• [WHAT IS ASKED]: Go over the listing below line by line and tally those containing "part". Give only the tally.

• [INFORMATION PROVIDED]:
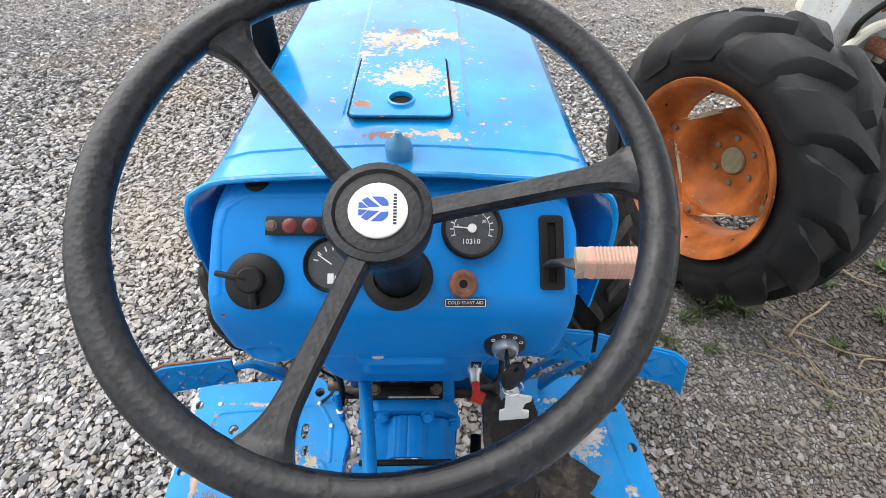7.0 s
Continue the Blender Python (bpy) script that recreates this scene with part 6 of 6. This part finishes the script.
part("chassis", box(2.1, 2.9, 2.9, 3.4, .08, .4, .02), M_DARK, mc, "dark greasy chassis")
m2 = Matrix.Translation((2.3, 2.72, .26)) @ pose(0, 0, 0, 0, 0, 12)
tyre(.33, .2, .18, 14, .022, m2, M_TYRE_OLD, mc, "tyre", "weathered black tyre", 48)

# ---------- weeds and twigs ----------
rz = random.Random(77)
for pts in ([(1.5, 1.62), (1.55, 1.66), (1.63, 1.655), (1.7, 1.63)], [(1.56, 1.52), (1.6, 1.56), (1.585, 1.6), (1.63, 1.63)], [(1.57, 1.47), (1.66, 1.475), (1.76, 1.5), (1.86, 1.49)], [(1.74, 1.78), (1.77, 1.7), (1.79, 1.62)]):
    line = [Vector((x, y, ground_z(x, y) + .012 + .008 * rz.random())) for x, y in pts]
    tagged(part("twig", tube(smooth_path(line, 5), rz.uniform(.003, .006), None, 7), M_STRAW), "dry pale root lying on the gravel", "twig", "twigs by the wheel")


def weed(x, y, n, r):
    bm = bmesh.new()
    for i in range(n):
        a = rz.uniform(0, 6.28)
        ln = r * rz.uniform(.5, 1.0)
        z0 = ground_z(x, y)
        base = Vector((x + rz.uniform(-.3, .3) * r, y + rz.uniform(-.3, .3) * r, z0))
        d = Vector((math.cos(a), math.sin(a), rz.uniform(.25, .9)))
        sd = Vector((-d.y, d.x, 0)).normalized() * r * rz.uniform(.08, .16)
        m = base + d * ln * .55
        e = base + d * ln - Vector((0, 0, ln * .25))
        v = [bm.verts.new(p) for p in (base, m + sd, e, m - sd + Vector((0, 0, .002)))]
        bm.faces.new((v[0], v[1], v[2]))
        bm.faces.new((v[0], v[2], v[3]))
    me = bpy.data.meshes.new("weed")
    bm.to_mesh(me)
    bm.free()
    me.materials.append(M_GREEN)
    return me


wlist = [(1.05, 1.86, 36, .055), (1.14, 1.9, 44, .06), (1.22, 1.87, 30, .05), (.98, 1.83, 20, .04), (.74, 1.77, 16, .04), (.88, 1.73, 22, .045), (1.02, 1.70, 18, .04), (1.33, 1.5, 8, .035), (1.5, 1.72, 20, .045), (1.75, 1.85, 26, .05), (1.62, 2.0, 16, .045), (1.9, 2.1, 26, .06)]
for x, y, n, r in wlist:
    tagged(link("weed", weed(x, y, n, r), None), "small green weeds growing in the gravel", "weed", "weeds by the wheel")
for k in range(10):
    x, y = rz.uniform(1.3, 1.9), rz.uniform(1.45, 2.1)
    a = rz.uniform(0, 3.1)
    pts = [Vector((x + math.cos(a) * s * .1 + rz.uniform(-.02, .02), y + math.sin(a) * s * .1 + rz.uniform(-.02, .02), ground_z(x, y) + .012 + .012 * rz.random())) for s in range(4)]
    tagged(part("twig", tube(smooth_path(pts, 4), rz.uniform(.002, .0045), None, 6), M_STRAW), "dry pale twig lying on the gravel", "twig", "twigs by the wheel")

• [WRITTEN SOLUTION]: 4